◆ TO BE DONE: Begin with the line that contains "# ---- helpers" and continue down through the line that contains "made[o].matrix_parent_inverse = o.matrix_parent_inverse"; reproduce those lines exactly and only those.
============================================================
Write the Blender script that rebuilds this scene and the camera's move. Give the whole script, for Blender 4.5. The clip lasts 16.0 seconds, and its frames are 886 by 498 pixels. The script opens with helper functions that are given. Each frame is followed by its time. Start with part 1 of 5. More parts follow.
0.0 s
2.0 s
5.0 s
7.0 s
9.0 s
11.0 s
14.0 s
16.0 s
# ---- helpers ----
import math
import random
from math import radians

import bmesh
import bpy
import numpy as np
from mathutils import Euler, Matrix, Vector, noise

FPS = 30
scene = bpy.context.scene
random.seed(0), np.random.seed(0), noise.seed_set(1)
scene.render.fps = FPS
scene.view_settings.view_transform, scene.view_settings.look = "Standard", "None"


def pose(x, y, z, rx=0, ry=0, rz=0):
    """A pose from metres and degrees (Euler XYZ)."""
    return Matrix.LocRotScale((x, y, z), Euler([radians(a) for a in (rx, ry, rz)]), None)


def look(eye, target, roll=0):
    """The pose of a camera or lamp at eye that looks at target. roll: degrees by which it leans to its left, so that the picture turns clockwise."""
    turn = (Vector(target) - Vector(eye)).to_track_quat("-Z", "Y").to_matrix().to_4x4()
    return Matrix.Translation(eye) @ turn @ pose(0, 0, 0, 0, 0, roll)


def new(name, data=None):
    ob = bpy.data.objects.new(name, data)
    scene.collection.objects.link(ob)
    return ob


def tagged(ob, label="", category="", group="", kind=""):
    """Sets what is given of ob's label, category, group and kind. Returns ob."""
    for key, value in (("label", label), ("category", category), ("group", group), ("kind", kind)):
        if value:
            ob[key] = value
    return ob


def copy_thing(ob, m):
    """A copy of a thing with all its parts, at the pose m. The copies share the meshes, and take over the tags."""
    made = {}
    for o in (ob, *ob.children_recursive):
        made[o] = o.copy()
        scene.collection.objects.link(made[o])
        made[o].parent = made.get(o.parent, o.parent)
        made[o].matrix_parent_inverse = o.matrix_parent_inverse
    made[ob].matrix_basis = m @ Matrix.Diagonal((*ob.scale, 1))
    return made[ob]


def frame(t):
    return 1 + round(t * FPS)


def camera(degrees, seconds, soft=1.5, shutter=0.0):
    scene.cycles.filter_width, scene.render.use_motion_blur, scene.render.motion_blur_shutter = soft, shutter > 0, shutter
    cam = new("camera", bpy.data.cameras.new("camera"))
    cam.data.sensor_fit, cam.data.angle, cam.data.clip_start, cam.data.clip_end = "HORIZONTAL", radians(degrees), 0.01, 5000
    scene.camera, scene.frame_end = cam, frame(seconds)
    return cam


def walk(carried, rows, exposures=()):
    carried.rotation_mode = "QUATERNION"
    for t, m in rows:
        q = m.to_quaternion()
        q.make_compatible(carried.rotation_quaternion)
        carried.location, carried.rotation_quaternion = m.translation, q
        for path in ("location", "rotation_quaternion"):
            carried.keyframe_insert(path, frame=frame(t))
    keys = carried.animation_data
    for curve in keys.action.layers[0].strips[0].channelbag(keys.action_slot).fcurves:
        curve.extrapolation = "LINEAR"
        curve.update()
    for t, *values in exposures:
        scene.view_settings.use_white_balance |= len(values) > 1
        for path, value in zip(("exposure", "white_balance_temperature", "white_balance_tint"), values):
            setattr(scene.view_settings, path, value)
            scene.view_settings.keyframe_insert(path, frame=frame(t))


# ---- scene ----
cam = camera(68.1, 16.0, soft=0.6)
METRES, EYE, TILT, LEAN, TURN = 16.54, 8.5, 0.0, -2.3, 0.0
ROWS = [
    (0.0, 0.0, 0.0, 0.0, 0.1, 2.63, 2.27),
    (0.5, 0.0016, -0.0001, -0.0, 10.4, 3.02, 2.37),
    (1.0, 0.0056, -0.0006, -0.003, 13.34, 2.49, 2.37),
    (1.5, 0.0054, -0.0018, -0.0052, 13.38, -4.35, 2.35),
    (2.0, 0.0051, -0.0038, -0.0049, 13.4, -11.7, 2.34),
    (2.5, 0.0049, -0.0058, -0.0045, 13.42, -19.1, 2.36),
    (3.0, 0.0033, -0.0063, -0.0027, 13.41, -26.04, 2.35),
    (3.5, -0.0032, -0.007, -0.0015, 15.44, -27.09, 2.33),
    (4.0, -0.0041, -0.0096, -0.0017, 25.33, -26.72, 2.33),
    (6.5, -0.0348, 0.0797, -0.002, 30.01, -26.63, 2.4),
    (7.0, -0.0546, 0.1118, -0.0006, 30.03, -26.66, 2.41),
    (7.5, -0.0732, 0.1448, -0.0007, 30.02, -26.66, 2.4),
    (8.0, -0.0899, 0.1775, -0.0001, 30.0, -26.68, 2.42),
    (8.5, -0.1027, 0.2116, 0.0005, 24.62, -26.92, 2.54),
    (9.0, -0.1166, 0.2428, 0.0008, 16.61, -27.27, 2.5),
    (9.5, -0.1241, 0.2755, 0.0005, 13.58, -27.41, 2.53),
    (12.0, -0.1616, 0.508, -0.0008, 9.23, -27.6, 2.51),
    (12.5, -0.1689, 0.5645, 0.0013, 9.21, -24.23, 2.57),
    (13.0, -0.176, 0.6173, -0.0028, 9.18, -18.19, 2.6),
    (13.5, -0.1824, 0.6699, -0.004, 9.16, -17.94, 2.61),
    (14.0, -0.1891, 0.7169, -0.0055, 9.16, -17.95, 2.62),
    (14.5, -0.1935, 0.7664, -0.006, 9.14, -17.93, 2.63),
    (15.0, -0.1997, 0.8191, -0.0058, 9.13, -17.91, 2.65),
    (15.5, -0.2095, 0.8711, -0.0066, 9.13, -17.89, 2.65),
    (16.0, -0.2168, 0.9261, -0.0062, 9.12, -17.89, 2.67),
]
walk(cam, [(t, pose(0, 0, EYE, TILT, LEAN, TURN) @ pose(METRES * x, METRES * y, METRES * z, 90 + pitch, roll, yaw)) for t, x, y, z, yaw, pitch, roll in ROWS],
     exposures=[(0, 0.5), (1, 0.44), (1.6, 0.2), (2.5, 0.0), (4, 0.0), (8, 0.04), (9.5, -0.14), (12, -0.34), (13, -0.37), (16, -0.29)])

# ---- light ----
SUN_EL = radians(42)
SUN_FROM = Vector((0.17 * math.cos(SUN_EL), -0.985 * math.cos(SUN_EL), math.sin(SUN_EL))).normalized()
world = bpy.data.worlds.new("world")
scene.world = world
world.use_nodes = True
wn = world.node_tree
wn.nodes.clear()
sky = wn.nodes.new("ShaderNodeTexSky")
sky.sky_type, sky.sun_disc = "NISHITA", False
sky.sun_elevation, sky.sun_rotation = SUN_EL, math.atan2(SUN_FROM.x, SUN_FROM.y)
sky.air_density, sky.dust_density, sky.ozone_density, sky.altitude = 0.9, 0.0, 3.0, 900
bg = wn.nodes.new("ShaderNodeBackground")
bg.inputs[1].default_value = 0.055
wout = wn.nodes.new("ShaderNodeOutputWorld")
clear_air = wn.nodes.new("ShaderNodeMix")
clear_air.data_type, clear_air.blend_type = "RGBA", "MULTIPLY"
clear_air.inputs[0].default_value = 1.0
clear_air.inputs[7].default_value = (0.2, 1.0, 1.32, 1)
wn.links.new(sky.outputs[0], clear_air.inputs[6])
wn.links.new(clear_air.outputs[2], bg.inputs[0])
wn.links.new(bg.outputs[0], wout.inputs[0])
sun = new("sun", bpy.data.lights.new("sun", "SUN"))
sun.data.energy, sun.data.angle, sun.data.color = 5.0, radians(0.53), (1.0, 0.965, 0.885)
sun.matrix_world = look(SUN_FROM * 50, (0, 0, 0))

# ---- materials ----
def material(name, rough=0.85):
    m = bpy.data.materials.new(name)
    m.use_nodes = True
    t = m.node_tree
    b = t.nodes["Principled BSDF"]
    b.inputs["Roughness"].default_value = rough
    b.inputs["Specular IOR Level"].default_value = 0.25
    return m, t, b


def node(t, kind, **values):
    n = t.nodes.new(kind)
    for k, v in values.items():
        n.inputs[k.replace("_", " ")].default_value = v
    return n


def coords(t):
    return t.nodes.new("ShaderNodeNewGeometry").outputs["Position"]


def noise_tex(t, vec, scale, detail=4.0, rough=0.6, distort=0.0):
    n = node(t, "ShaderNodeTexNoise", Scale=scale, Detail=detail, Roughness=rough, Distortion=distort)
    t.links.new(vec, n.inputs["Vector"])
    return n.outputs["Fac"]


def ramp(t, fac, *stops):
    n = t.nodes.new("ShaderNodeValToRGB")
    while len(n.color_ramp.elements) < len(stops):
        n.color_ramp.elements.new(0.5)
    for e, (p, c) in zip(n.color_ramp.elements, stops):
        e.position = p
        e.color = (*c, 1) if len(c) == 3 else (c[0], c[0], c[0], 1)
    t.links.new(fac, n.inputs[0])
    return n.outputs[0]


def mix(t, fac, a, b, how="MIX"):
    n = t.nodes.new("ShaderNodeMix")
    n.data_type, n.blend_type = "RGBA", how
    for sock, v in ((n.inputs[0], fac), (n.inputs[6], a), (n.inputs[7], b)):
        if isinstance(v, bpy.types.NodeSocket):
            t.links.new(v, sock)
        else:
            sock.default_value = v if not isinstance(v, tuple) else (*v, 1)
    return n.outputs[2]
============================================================
◆ TASK RESULT:
# ---- helpers ----
import math
import random
from math import radians

import bmesh
import bpy
import numpy as np
from mathutils import Euler, Matrix, Vector, noise

FPS = 30
scene = bpy.context.scene
random.seed(0), np.random.seed(0), noise.seed_set(1)
scene.render.fps = FPS
scene.view_settings.view_transform, scene.view_settings.look = "Standard", "None"


def pose(x, y, z, rx=0, ry=0, rz=0):
    """A pose from metres and degrees (Euler XYZ)."""
    return Matrix.LocRotScale((x, y, z), Euler([radians(a) for a in (rx, ry, rz)]), None)


def look(eye, target, roll=0):
    """The pose of a camera or lamp at eye that looks at target. roll: degrees by which it leans to its left, so that the picture turns clockwise."""
    turn = (Vector(target) - Vector(eye)).to_track_quat("-Z", "Y").to_matrix().to_4x4()
    return Matrix.Translation(eye) @ turn @ pose(0, 0, 0, 0, 0, roll)


def new(name, data=None):
    ob = bpy.data.objects.new(name, data)
    scene.collection.objects.link(ob)
    return ob


def tagged(ob, label="", category="", group="", kind=""):
    """Sets what is given of ob's label, category, group and kind. Returns ob."""
    for key, value in (("label", label), ("category", category), ("group", group), ("kind", kind)):
        if value:
            ob[key] = value
    return ob


def copy_thing(ob, m):
    """A copy of a thing with all its parts, at the pose m. The copies share the meshes, and take over the tags."""
    made = {}
    for o in (ob, *ob.children_recursive):
        made[o] = o.copy()
        scene.collection.objects.link(made[o])
        made[o].parent = made.get(o.parent, o.parent)
        made[o].matrix_parent_inverse = o.matrix_parent_inverse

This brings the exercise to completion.